# Problem to solve
Leave out the images; return the rest of the data exactly.

# Recorded data
┌────────

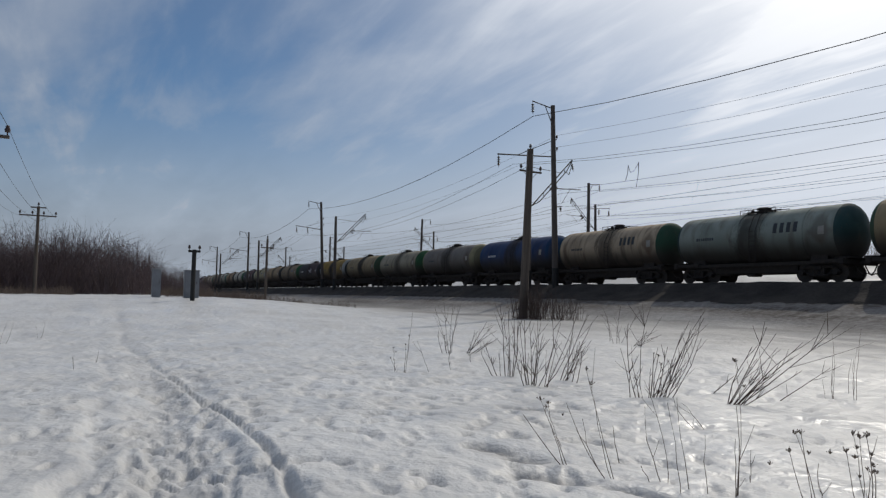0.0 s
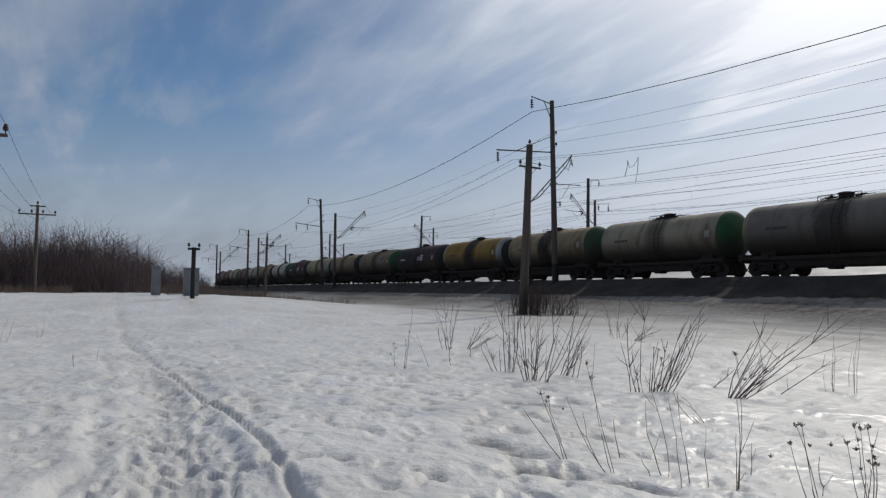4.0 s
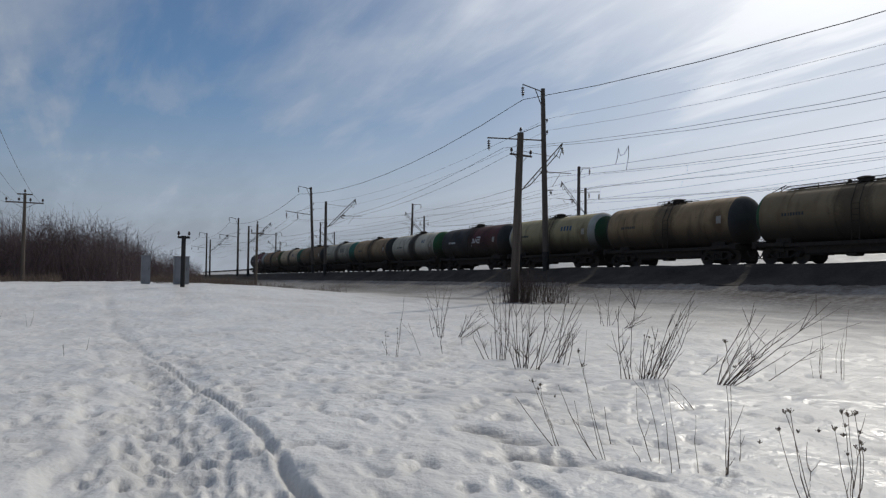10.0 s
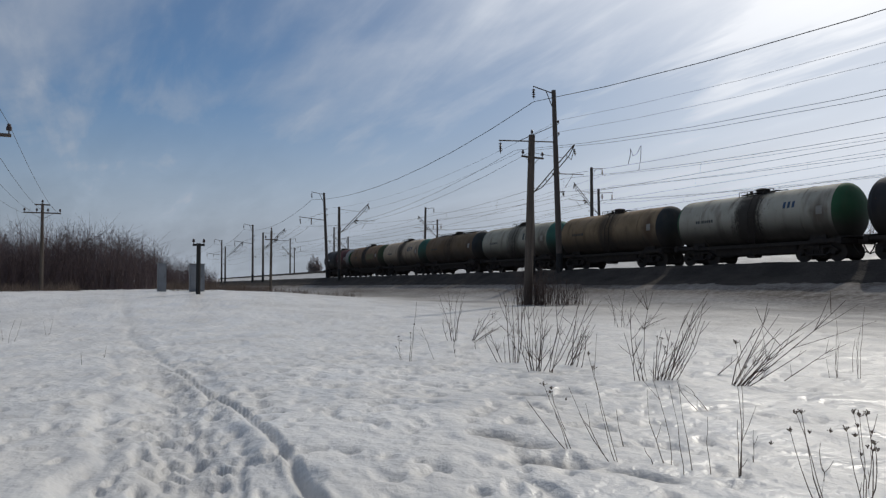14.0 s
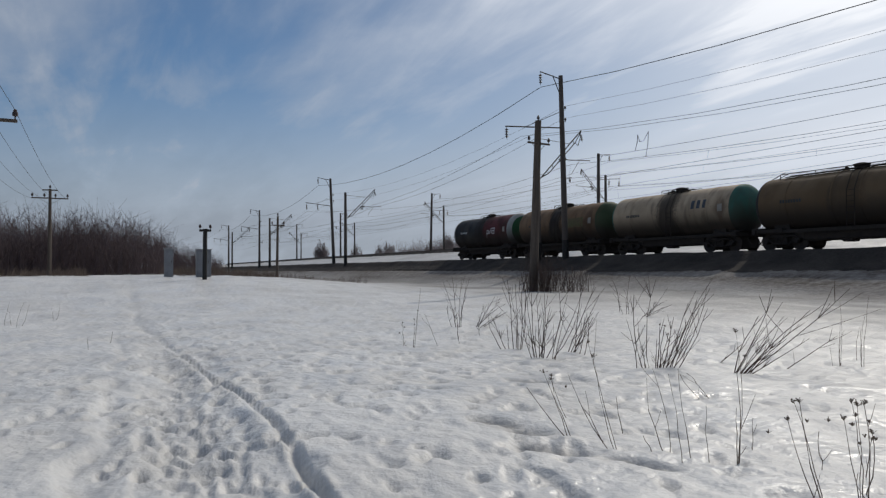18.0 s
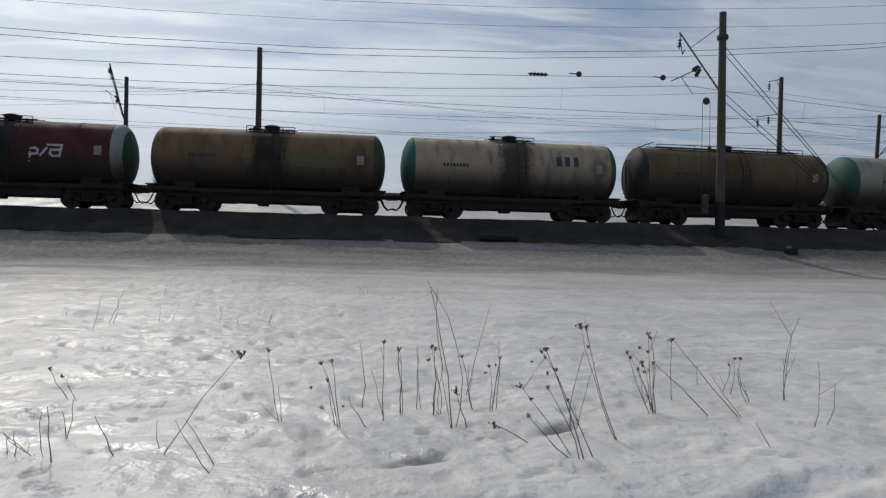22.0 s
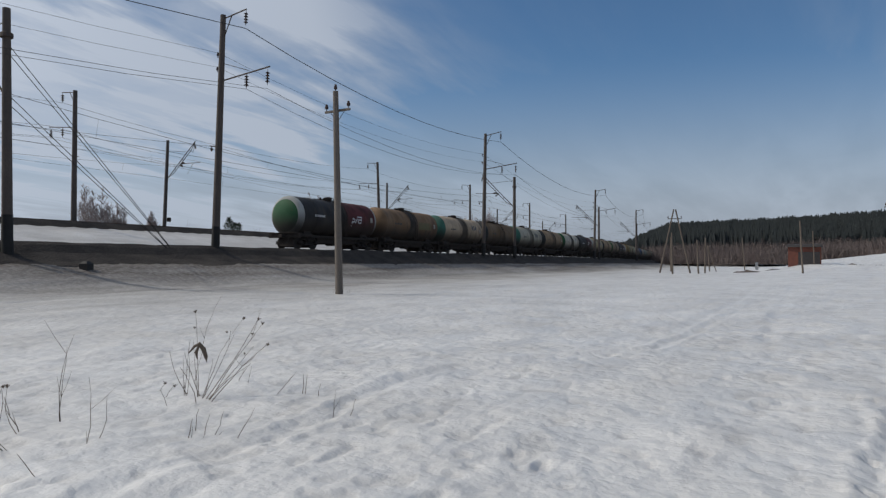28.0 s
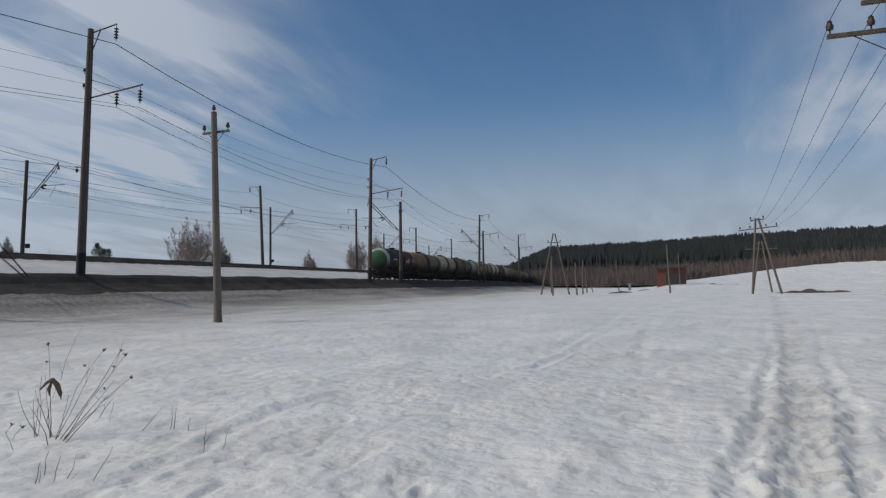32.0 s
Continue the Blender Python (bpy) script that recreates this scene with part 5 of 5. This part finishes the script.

└────────

# Final result
0.0 s
4.0 s
10.0 s
14.0 s
18.0 s
22.0 s
28.0 s
32.0 s
Continue the Blender Python (bpy) script that recreates this scene with part 5 of 5. This part finishes the script.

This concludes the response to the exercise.